Los concursos literarios. Pocas cosas han crecido tanto en los últimos años. No pasa un día sin que un escritor gane un diploma y veinte pesos en su provincia. No pasa un día, tampoco, sin que algún lector descubra la futilidad de estos premios. Los concursos literarios no son nuevos: existen desde que el Estado decidió patrocinar las artes. Tampoco son nocivos: han servido, históricamente, para descubrir y sostener nuevos talentos. Lo nuevo y nocivo es su impacto desmesurado: todo mundo habla de ellos, todo mundo escribe para colgar un diploma en su estudio. ¿Por qué? Porque el dinero que se ofrece es demasiado. Porque no son ya los Estados sino las grandes editoriales quienes organizan los concursos más tentadores. Ésa es la novedad: las justas literarias patrocinadas por los emporios editoriales. Premio Planeta de Novela: 601 mil euros. Premio Primavera: 200 mil euros. Premio Alfaguara: 175 mil dólares. Ellos ponen el dinero, nombran el jurado, editan tu libro. Tú sólo escribes. Escribes y te resignas: nunca, nunca ganarás.

Estamos ya tan acostumbrados a estos concursos que apenas si notamos su absurdo.

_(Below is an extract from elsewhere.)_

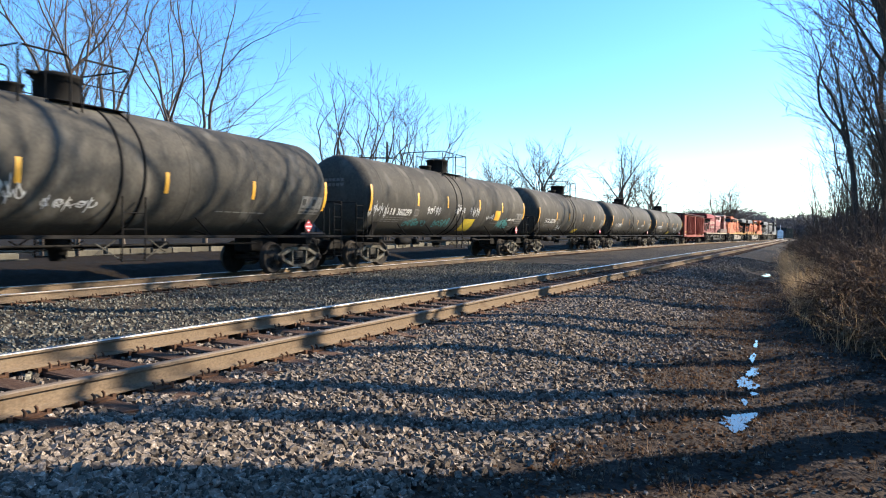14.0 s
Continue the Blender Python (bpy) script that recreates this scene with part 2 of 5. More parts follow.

En principio: son demasiados. Hay más justas literarias que obras laudables. Después: no hay manera de garantizar la imparcialidad de estos certámenes. La justicia es imposible logísticamente: llegan más manuscritos al jurado que los que éste puede leer. Peor: el jurado no tiene tiempo para leer. Normalmente está compuesto por personalidades reconocidas y ninguna personalidad gasta su fama leyendo los 237 manuscritos que responden a una convocatoria. ¿Qué se hace? Lo más conveniente para las editoriales: un pre jurado, a su servicio, expurga las obras y selecciona las cinco o diez “mejores”. Eso lee el jurado: lo que la editorial quiere que lea. Es fácil influir en el fallo: se acompaña el manuscrito “favorito” de la editorial con otros cuatro o cinco muy mediocres. El jurado decide: esta obra merece el premio, las otras cuatro o cinco son muy mediocres. Todo mundo cobra su cheque, y a otra cosa. La otra cosa: la presión de los agentes, las negociaciones bajo la mesa, las imbatibles sospechas. De pronto, un resquicio: algo falla y todo mundo descubre la sordidez al interior de los concursos. Se corrobora lo que ya se sabía: la vida literaria es tan vulgar como toda otra vida.

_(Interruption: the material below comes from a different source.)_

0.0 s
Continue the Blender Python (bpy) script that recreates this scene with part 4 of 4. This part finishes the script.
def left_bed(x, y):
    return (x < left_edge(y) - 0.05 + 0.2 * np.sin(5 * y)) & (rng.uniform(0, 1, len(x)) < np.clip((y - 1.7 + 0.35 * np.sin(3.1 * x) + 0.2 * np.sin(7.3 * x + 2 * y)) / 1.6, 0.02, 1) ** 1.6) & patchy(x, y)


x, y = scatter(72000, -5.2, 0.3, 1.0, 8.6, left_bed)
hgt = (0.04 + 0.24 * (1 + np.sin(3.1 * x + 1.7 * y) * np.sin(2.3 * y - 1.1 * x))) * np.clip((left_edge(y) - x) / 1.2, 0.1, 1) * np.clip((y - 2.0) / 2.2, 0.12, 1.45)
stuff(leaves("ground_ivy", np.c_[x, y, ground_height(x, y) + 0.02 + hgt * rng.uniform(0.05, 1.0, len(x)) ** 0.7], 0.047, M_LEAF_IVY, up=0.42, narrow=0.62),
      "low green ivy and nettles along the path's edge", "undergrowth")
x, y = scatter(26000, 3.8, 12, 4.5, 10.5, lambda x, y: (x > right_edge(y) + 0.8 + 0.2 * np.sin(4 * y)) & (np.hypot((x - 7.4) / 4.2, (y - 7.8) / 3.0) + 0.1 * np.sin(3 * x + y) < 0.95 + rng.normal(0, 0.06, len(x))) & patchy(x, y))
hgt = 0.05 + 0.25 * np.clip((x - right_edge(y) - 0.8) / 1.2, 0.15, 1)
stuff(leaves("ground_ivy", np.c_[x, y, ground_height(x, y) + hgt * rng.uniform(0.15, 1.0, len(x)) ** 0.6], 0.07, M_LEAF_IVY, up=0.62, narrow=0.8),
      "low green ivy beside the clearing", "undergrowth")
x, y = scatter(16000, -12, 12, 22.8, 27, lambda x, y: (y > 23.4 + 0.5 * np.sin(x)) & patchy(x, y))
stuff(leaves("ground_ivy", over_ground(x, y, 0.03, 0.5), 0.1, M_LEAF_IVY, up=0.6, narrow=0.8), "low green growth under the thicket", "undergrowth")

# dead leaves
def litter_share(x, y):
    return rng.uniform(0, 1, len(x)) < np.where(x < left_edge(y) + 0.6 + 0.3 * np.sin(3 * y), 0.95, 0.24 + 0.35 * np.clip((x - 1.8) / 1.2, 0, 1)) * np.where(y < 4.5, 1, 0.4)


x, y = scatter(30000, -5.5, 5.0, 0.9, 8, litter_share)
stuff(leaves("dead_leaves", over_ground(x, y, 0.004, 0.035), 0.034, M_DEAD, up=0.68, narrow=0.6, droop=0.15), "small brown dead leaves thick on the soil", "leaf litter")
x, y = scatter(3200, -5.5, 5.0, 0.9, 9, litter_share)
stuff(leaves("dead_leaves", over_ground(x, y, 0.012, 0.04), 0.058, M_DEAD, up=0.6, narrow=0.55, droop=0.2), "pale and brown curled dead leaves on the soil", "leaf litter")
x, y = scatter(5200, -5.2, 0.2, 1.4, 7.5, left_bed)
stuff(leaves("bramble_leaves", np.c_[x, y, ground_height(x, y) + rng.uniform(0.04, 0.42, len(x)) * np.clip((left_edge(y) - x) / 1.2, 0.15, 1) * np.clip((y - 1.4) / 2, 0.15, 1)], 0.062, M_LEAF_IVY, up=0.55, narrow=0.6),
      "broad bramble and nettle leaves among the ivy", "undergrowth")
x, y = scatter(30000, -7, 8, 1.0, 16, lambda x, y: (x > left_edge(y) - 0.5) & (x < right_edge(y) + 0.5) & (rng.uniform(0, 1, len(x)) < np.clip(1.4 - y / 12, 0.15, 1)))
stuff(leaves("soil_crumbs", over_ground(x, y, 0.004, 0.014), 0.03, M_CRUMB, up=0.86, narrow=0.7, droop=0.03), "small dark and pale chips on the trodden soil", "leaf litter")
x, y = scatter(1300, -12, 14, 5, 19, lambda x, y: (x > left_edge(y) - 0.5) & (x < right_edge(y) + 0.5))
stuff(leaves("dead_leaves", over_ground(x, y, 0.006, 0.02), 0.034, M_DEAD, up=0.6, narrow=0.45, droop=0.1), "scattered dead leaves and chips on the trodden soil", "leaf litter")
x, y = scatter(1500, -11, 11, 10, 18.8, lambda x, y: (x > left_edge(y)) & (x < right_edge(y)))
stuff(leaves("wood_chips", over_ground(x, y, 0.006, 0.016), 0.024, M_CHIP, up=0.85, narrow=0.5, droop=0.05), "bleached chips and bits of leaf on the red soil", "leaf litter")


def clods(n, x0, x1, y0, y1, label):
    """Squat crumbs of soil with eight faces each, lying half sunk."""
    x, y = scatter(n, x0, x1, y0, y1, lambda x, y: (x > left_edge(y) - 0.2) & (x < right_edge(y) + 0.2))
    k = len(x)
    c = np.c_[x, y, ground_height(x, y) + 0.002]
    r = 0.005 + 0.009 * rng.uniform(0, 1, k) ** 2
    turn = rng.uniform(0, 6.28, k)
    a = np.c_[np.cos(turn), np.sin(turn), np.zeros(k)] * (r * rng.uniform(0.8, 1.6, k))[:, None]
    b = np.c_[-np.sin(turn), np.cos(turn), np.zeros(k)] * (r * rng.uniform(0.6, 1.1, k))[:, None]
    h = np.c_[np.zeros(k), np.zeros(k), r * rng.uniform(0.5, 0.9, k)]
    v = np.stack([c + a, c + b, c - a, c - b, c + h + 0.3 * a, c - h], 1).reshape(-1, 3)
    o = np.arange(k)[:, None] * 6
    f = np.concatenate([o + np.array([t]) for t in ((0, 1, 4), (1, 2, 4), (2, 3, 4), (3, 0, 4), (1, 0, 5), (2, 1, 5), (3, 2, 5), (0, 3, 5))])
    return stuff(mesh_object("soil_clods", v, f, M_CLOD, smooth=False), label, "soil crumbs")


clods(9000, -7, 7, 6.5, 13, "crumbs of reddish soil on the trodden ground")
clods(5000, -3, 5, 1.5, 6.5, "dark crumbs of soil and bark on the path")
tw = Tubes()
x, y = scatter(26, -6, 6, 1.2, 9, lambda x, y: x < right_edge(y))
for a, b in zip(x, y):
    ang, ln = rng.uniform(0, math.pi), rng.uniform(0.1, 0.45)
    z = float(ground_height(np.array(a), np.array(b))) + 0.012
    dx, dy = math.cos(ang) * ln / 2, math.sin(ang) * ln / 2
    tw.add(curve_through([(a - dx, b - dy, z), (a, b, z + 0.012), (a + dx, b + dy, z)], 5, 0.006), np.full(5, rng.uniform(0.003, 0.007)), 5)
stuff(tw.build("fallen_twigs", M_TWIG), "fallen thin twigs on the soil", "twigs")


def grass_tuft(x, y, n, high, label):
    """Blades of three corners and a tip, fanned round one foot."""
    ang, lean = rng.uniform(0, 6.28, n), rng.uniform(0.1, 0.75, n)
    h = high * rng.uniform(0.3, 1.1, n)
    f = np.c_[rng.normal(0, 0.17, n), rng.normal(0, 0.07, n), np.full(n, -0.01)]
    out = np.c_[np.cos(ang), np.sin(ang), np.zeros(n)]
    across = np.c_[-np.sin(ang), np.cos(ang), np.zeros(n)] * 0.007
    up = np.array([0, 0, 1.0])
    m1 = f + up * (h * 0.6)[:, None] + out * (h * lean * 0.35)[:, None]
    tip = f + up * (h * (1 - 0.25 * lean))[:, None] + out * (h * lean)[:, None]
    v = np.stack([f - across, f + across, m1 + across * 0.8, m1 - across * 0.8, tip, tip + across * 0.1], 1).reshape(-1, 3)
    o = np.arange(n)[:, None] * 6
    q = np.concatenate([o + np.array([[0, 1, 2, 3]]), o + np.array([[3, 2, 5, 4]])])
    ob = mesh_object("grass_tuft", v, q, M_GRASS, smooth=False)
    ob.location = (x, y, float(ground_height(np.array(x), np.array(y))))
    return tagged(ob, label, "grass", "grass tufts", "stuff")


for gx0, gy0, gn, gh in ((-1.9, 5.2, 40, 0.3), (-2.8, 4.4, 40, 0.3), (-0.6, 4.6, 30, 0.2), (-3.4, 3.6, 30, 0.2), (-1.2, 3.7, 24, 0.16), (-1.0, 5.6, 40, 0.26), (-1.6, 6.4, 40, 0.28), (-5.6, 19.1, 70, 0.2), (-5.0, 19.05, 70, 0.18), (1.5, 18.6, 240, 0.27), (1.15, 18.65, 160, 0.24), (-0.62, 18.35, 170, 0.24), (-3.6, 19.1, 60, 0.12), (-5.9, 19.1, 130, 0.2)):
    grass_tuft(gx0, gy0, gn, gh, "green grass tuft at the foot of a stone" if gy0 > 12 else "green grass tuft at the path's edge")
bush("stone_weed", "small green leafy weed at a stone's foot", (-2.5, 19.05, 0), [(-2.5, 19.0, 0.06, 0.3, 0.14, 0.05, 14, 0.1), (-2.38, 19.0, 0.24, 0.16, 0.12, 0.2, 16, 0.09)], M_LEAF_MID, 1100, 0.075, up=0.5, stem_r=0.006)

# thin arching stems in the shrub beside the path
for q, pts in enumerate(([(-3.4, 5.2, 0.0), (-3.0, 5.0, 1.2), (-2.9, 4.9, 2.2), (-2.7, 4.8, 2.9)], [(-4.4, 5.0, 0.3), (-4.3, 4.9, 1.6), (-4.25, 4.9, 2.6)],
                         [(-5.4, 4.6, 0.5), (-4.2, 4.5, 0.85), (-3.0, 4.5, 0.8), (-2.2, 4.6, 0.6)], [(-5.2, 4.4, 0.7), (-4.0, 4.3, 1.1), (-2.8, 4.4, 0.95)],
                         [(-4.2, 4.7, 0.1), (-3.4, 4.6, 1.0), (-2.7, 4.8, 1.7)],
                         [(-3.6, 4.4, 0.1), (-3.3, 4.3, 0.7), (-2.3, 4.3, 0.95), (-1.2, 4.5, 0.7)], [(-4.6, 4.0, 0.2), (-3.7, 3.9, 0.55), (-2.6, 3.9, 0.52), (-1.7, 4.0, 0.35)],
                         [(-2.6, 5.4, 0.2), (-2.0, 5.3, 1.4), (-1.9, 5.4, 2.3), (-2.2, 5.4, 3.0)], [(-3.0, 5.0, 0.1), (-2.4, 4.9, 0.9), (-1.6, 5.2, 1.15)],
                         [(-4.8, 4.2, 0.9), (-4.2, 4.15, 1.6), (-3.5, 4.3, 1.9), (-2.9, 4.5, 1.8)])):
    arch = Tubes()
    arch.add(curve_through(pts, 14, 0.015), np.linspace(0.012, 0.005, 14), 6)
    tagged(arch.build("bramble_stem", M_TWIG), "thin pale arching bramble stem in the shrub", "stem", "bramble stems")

Un caso. Es 1997 y Ricardo Piglia gana, con Plata quemada, el Premio Planeta Argentina de Novela. Piglia no es un escritor cualquiera: es uno grande, uno de los mejores. Fotos, brindis, aplausos. Alguien no aplaude: Gustavo Nielsen, autor menor, finalista en el concurso, que acusa de fraude a la editorial y al ganador. Hay un juicio y el juicio dura ocho años. Nielsen argumenta: la editorial y Piglia firmaron un contrato previo, la novela ya había sido contratada antes de ser premiada. Además: el presidente del jurado era, curiosamente, el agente literario del mismo Piglia. Sólo una integrante del jurado es llamada a declarar. Declara no haber leído la novela finalista de Nielsen: la editorial nunca se la hizo llegar. La corte argentina dictamina: el ganador y la editorial cometieron fraude, el demandante debe ser indemnizado. Pierde Piglia. Pierde la literatura. ¿Quién gana?

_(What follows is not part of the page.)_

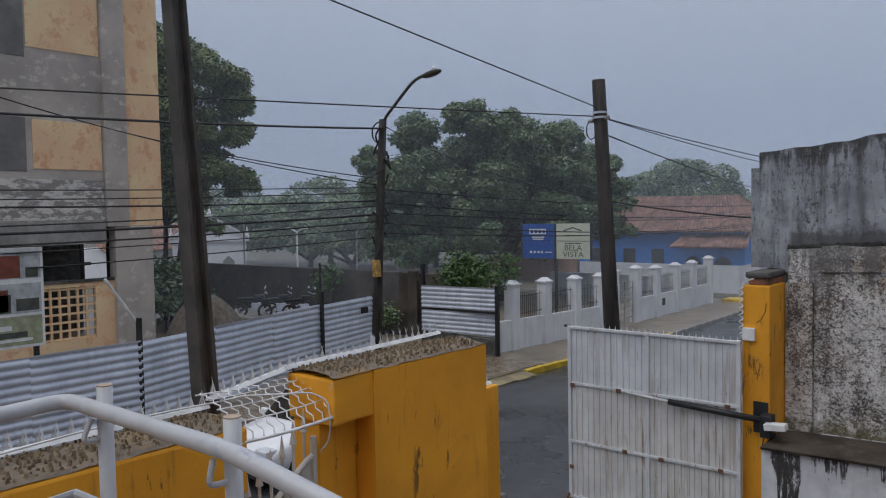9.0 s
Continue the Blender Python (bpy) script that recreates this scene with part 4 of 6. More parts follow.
# ---- plants ----
def crown_mesh(name, blobs, leaf, per, seed, mat, parent, flat=0.6):
    """Leaves on the shells of many uneven clumps; blobs: centre, radii."""
    rnd = random.Random(seed)
    v, f = [], []
    for c, r in blobs:
        n = int(per * (r[0] * r[1] * r[2]) ** (2 / 3))
        for _ in range(n):
            z, a = rnd.uniform(-0.75, 1), rnd.uniform(0, 2 * math.pi)
            s = math.sqrt(1 - z * z)
            d = Vector((s * math.cos(a), s * math.sin(a), z))
            k = rnd.uniform(0.72, 1.06) + 0.20 * noise.noise(Vector(c) * 0.7 + d * 2.2)
            p = Vector((c[0] + d.x * r[0] * k, c[1] + d.y * r[1] * k, c[2] + d.z * r[2] * k))
            u = Vector((rnd.uniform(-1, 1), rnd.uniform(-1, 1), rnd.uniform(-0.9, 0.3))).normalized()
            w = (d + Vector((rnd.uniform(-0.7, 0.7), rnd.uniform(-0.7, 0.7), rnd.uniform(-0.2, 0.9)))).cross(u)
            if w.length < 1e-3:
                continue
            w.normalize()
            ln, wd = leaf * rnd.uniform(0.7, 1.4), leaf * rnd.uniform(0.22, 0.42)
            i = len(v)
            v += [tuple(p), tuple(p + u * ln * 0.5 + w * wd), tuple(p + u * ln), tuple(p + u * ln * 0.5 - w * wd)]
            f.append((i, i + 1, i + 2, i + 3))
    me = bpy.data.meshes.new(name)
    me.from_pydata(v, [], f)
    me.materials.append(mat)
    ob = new(name, me)
    ob.parent = parent
    return ob


def limbs(bm, base, r, targets, rnd):
    base = Vector(base)
    for t in targets:
        t = Vector(t)
        mid = base.lerp(t, 0.5) + Vector((rnd.uniform(-0.4, 0.4), rnd.uniform(-0.4, 0.4), rnd.uniform(0.0, 0.5)))
        pts = [base.lerp(mid, k / 4).lerp(mid.lerp(t, k / 4), k / 4) for k in range(5)]
        tube(bm, pts, r, 7, r * 0.25)


def tree(label, x, y, z, fork, height, radii, clumps, leaf, per, seed, mat=None, trunk_r=0.35, cat="tree", squash=0.75, stems=1):
    """A tree with a forked trunk; the crown is an uneven dome of clumps."""
    rnd = random.Random(seed)
    ob = empty("tree", Matrix.Translation((x, y, z)), label, cat)
    bm = bmesh.new()
    cz = height - radii[2]
    blobs = []
    for i in range(clumps):
        a, e = rnd.uniform(0, 2 * math.pi), rnd.uniform(-0.55, 1.0)
        s = math.sqrt(max(0, 1 - e * e)) if e > 0 else 1 - 0.35 * e * e
        k = rnd.uniform(0.50, 0.97)
        q = rnd.uniform(0.13, 0.30)
        blobs.append(((math.cos(a) * s * radii[0] * k, math.sin(a) * s * radii[1] * k, cz + e * radii[2] * k), (radii[0] * q * 1.1, radii[1] * q * 1.1, radii[2] * q * squash * 1.25)))
    for s in range(stems):
        off = Vector((rnd.uniform(-1, 1), rnd.uniform(-1, 1), 0)) * (0.9 if stems > 1 else 0.1)
        b0 = Vector((off.x * 0.3, off.y * 0.3, -0.2))
        top = Vector((off.x, off.y, fork))
        tube(bm, [b0, b0.lerp(top, 0.5) + Vector((0.1, -0.1, 0)), top], trunk_r, 9, trunk_r * 0.75)
        limbs(bm, top, trunk_r * 0.6, [rnd.choice(blobs)[0] for _ in range(8)], rnd)
    part("trunk", bm, M_BARK, ob, smooth=True)
    crown_mesh("crown", blobs, leaf, per, seed + 1, mat or M_LEAF, ob)
    return ob


def bush(label, x, y, z, rx, ry, rz, leaf, per, seed, mat=None):
    rnd = random.Random(seed)
    ob = empty("bush", Matrix.Translation((x, y, z)), label, "bush")
    bm = bmesh.new()
    blobs = [((rnd.uniform(-0.6, 0.6) * rx, rnd.uniform(-0.6, 0.6) * ry, rz * rnd.uniform(0.35, 0.75)), (rx * 0.45, ry * 0.45, rz * 0.32)) for _ in range(9)]
    for b, _ in blobs[:6]:
        tube(bm, [(b[0] * 0.2, b[1] * 0.2, -0.05), (b[0] * 0.6, b[1] * 0.6, b[2] * 0.6), b], 0.03, 5, 0.01)
    part("stems", bm, M_BARK, ob)
    crown_mesh("foliage", blobs, leaf, per, seed + 3, mat or M_BUSH, ob)
    return ob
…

Ganan las editoriales. Ganan siempre las editoriales. Los concursos literarios patrocinados por las editoriales son negocios de las editoriales. Así de sencillo. Los escritores se llevan una tajada pero son las grandes empresas las que lucran masivamente. Es un negocio bien pensado. Al principio se desembolsa una importante suma de dinero y ya después se descubre que ese desembolso es ficticio. No se obsequia el dinero a los autores: se les entrega como anticipo de sus regalías. Es decir: se les dan cien pesos sólo porque se sabe que su novela venderá otros mil. No se corre ningún riesgo. La publicidad es tan desmesurada como el tiraje de la obra ganadora. El autor anda aquí y allá (obligado por un contrato) en entrevistas, presentaciones, anuncios. Los agentes pactan traducciones, ediciones de bolsillo, adaptaciones cinematográficas. Mejor todavía: para no arriesgar un comino se premia, normalmente, a un autor ya reconocido. No se apuesta, como en concursos más modestos, por los jóvenes. Tampoco por una literatura ardua, arrojada, ajena a las modas narrativas. Hay que vender masivamente y la buena literatura rara vez vende. Es un negocio, sólo eso. Uno redondo. Tan ajeno a la literatura como mi abuela.


La literatura descansa donde siempre: en la escritura rigurosa. A veces coincide con el mercado y otras muchas no lo hace. De pronto aparece en los concursos literarios, aunque casi nunca en los patrocinados por las grandes editoriales. Los jurados de esos certámenes están ya resignados a la medianía: premian lo menos malo. Eso dijo Juan Marsé, por ejemplo, en la última edición del premio Planeta: entregó los 601 mil euros del premio a una novela mediocre sólo porque era la menos mediocre de todas. Otros jurados, apenas unos pocos, no se resignan. Una historia atípica: en 2005 Tusquets convocó, con bombo y platillo, a su primer concurso de novela y el premio, para asombro de todos, se declaró desierto. El jurado fue severo: ninguna novela merecía la distinción. La editorial actuó con honor: asumió las pérdidas monetarias y mantuvo su prestigio literario. Pero el honor, ya se sabe, es escaso. Lo que impera es el mercado. Y tus ambiciones, tus malditas ambiciones.


Aquí nos tocó. Qué le vamos a hacer. En la región menos transparente.